DATA LINES =
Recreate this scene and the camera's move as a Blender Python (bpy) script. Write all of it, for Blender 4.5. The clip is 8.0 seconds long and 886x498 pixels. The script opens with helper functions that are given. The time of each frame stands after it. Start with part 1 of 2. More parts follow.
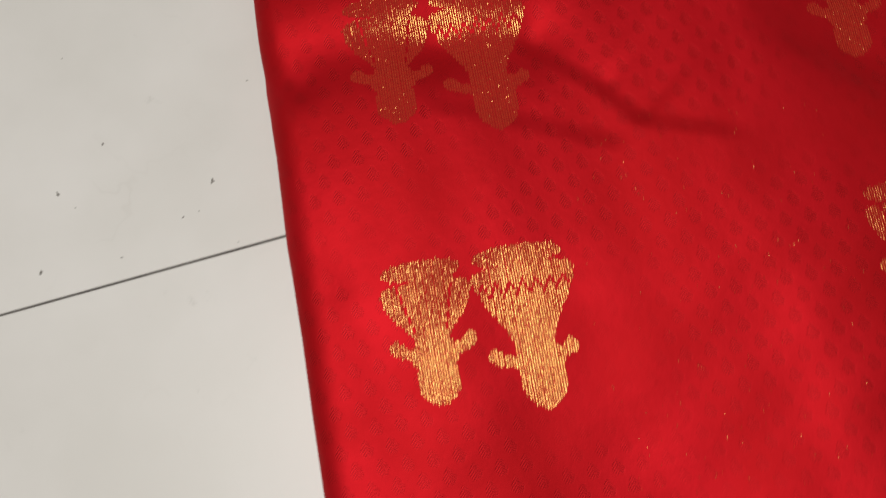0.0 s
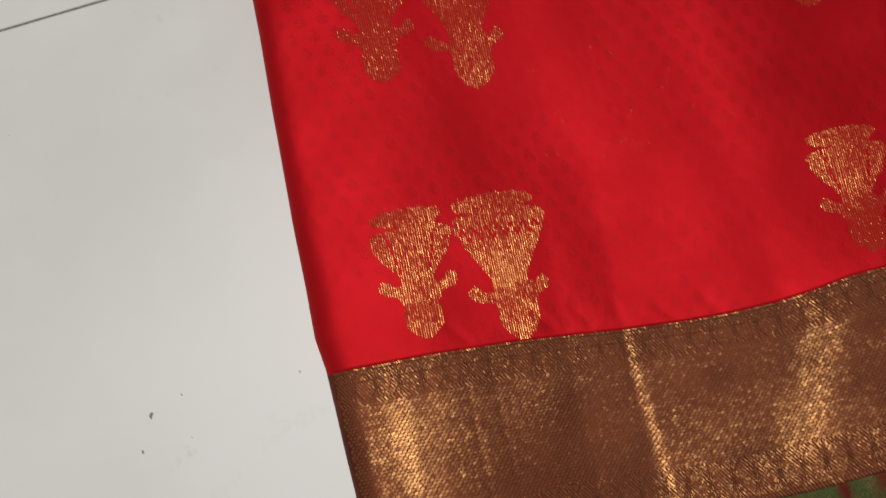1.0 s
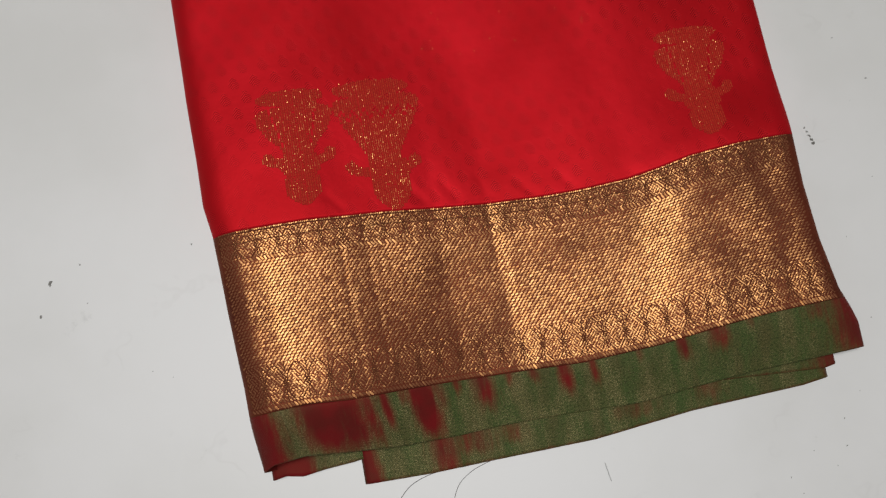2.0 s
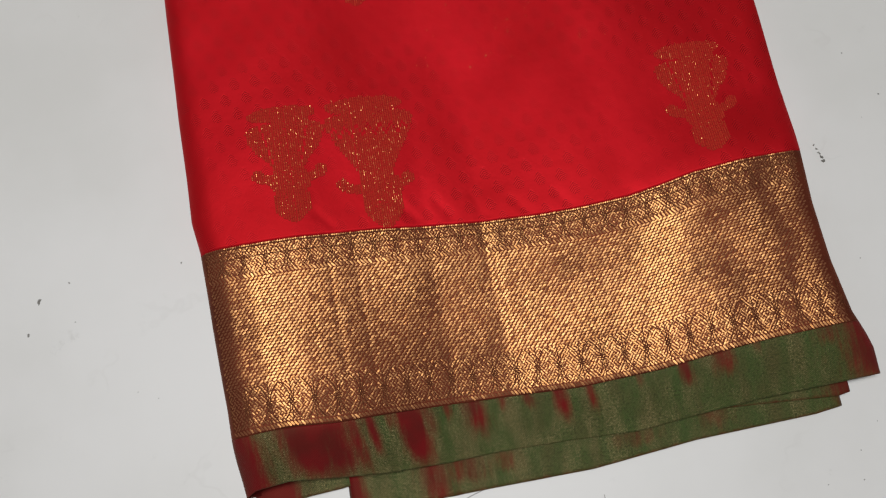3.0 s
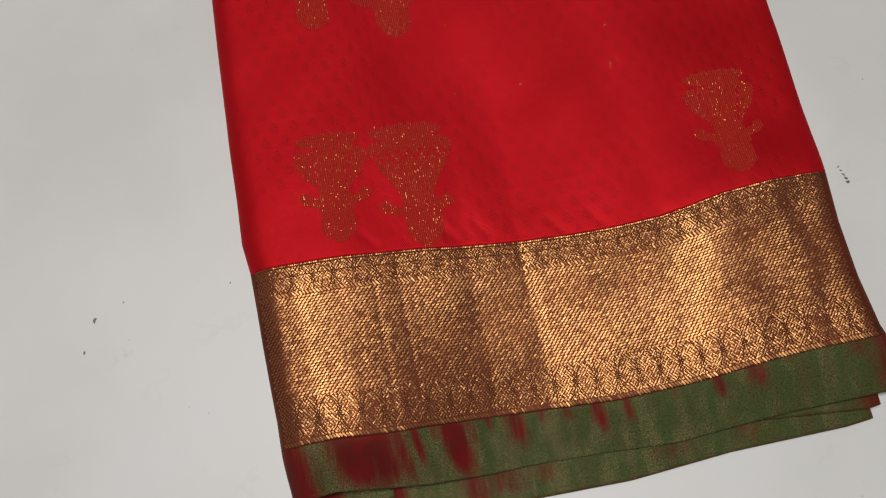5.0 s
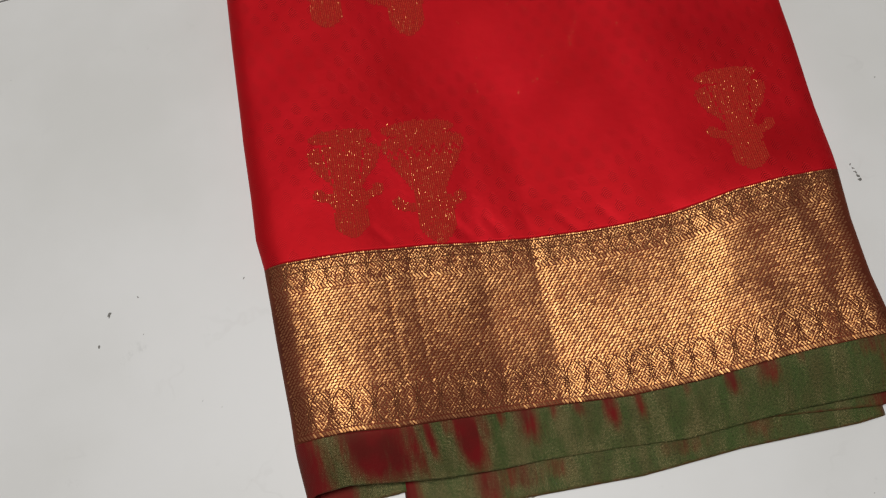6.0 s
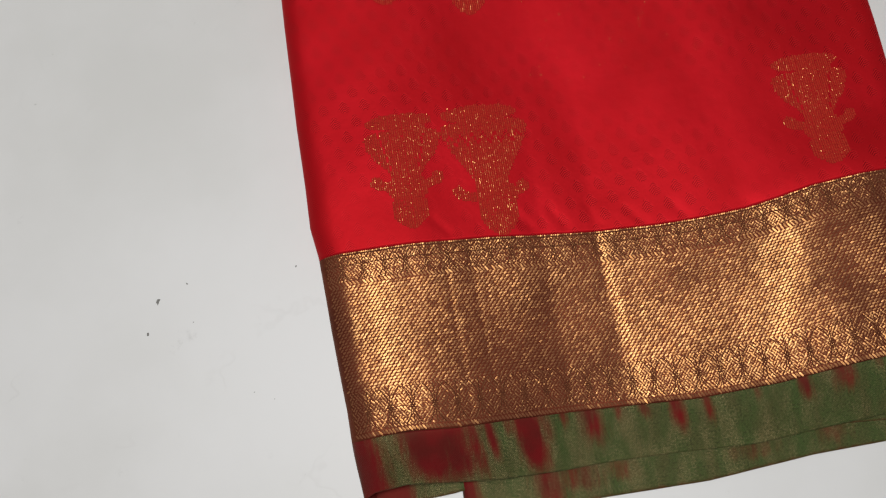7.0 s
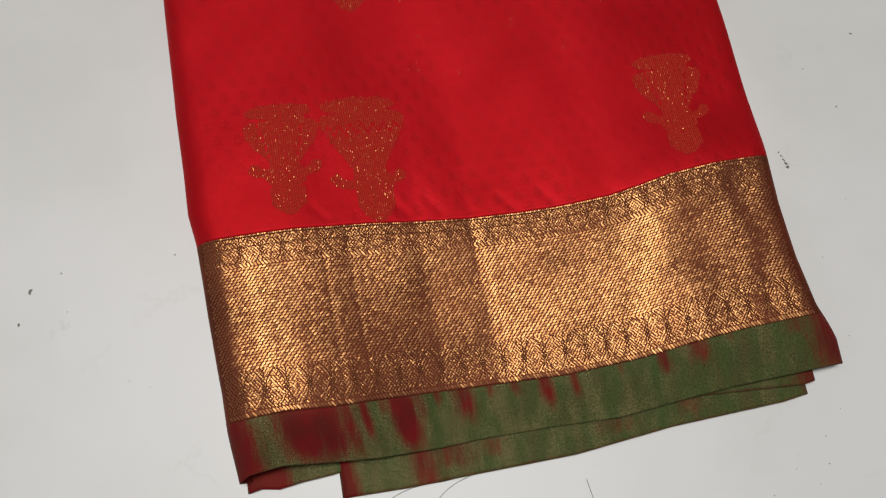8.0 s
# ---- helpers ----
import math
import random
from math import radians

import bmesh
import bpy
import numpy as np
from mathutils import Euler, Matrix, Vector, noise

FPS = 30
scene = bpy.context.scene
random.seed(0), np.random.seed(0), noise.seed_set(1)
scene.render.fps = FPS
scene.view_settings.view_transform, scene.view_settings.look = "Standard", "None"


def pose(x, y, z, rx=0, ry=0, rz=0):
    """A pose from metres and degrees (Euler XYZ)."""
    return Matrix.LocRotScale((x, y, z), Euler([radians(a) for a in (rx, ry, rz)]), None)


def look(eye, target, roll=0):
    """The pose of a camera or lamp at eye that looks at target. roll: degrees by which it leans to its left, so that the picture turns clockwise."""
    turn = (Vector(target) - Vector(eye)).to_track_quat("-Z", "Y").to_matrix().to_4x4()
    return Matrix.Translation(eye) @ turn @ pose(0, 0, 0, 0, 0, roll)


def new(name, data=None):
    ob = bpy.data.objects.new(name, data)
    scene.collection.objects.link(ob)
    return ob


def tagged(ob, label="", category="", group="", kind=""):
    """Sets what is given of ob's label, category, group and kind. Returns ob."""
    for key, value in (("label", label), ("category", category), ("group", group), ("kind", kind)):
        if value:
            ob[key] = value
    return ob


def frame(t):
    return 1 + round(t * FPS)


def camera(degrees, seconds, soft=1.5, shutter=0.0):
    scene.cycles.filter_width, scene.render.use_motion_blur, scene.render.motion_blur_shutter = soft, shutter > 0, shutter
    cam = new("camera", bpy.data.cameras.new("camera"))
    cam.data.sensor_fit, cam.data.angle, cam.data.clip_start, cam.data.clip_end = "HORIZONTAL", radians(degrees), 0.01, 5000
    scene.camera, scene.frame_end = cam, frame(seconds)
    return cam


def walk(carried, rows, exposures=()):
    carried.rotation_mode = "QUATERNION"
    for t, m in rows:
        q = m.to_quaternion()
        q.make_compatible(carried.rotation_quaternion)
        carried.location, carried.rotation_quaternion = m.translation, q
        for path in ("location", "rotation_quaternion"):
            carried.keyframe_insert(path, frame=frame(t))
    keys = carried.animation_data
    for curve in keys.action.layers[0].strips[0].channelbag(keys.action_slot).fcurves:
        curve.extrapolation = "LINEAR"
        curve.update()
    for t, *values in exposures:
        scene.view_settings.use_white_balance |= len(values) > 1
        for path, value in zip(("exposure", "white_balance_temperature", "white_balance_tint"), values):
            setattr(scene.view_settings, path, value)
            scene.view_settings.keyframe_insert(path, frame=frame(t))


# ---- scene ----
cam = camera(58.6, 8.0, soft=1.2, shutter=0.3)
ROWS = [
    (0, 0.0403, 0.1696, 0.4302, 10.57, 4.25, 3.32),
    (0.2, 0.0376, 0.1380, 0.4489, 10.01, 4.74, 1.74),
    (0.5, 0.0501, 0.0850, 0.4567, 8.88, 4.38, 2.35),
    (0.8, 0.0570, 0.0380, 0.4652, 7.95, 3.03, 2.31),
    (1, 0.0661, 0.0167, 0.4638, 6.99, 2.19, 2.08),
    (1.5, 0.0992, -0.0359, 0.4871, 8.33, 0.79, 2.27),
    (2, 0.1297, -0.0820, 0.4895, 9.71, 0.28, 2.45),
    (2.2, 0.1341, -0.0768, 0.4913, 10.25, 0.92, 2.52),
    (3.5, 0.1595, -0.0969, 0.4613, 13.27, 3.22, 3.46),
    (4, 0.1594, -0.0957, 0.4601, 12.83, 4.56, 1.94),
    (4.5, 0.1460, -0.0995, 0.4870, 14.44, 3.47, 2.54),
    (6, 0.1352, -0.1105, 0.4917, 15.41, 3.84, 3.47),
    (6.5, 0.1272, -0.1027, 0.4838, 14.10, 4.23, 3.65),
    (7, 0.1023, -0.0908, 0.4808, 12.75, 4.33, 4.63),
    (7.5, 0.1208, -0.1080, 0.4940, 14.56, 0.51, 4.46),
    (8, 0.1334, -0.1190, 0.4856, 15.02, -0.90, 3.02),
]
walk(cam, [(t, pose(x, y, z, rx, ry, rz)) for t, x, y, z, rx, ry, rz in ROWS],
     [(0.0, 0.06, 6700, 10), (0.5, -0.12, 6600, 10), (1.0, -0.05, 6500, 10), (2.0, -0.04, 6250, 10), (3.5, 0.0, 6250, 10), (4.5, -0.12, 6400, 10),
      (6.0, -0.06, 6350, 10), (7.0, 0.04, 6250, 10), (8.0, 0.0, 6350, 10)])

# ---- light ----
world = bpy.data.worlds.new("room_air")
scene.world = world
world.use_nodes = True
world.node_tree.nodes["Background"].inputs[0].default_value = (0.02, 0.02, 0.02, 1)
tube = bpy.data.lights.new("ceiling_tube", "AREA")
tube.shape, tube.size, tube.size_y, tube.energy, tube.color = "RECTANGLE", 1.2, 0.42, 56.5, (1.0, 0.975, 0.945)
new("ceiling_tube", tube).matrix_world = look((-0.05, 0.06, 2.62), (-0.05, 0.06, 0.0), 0)


# ---- materials ----
class Nodes:
    """A short way to write node materials."""

    def __init__(self, name):
        self.mat = bpy.data.materials.new(name)
        self.mat.use_nodes = True
        self.tree = self.mat.node_tree
        self.bsdf = self.tree.nodes["Principled BSDF"]

    def put(self, socket, value):
        if hasattr(value, "is_output"):
            self.tree.links.new(value, socket)
        else:
            socket.default_value = value

    def node(self, kind, **values):
        n = self.tree.nodes.new(kind)
        for key, value in values.items():
            setattr(n, key, value)
        return n

    def math(self, op, a, b=0.0, c=0.0):
        n = self.node("ShaderNodeMath", operation=op)
        for socket, value in zip(n.inputs, (a, b, c)):
            self.put(socket, value)
        return n.outputs[0]

    def noise(self, where, scale, detail=3.0, rough=0.55):
        n = self.node("ShaderNodeTexNoise")
        self.put(n.inputs["Vector"], where)
        n.inputs["Scale"].default_value = scale
        n.inputs["Detail"].default_value = detail
        n.inputs["Roughness"].default_value = rough
        return n.outputs["Fac"]

    def span(self, value, lo, hi, a=0.0, b=1.0):
        n = self.node("ShaderNodeMapRange", interpolation_type="SMOOTHSTEP")
        for socket, v in zip(n.inputs, (value, lo, hi, a, b)):
            self.put(socket, v)
        return n.outputs[0]

    def mix(self, fac, a, b):
        n = self.node("ShaderNodeMix", data_type="RGBA")
        for socket, v in ((n.inputs[0], fac), (n.inputs[6], a), (n.inputs[7], b)):
            self.put(socket, v)
        return n.outputs[2]

    def bump(self, height, strength, distance):
        n = self.node("ShaderNodeBump")
        self.put(n.inputs["Height"], height)
        n.inputs["Strength"].default_value, n.inputs["Distance"].default_value = strength, distance
        self.put(self.bsdf.inputs["Normal"], n.outputs[0])

    def uv(self):
        n = self.node("ShaderNodeUVMap", uv_map="UVMap").outputs[0]
        s = self.node("ShaderNodeSeparateXYZ")
        self.put(s.inputs[0], n)
        return n, s.outputs[0], s.outputs[1]

    def object(self):
        return self.node("ShaderNodeTexCoord").outputs["Object"]

    def random(self):
        return self.node("ShaderNodeObjectInfo").outputs["Random"]

    def island(self):
        return self.node("ShaderNodeNewGeometry").outputs["Random Per Island"]

    def set(self, **values):
        for key, value in values.items():
            self.put(self.bsdf.inputs[key.replace("_", " ")], value)
        return self.mat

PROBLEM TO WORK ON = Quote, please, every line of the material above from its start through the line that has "import bmesh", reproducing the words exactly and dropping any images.

EXERCISE ANSWER =
Recreate this scene and the camera's move as a Blender Python (bpy) script. Write all of it, for Blender 4.5. The clip is 8.0 seconds long and 886x498 pixels. The script opens with helper functions that are given. The time of each frame stands after it. Start with part 1 of 2. More parts follow.
0.0 s
1.0 s
2.0 s
3.0 s
5.0 s
6.0 s
7.0 s
8.0 s
# ---- helpers ----
import math
import random
from math import radians

import bmesh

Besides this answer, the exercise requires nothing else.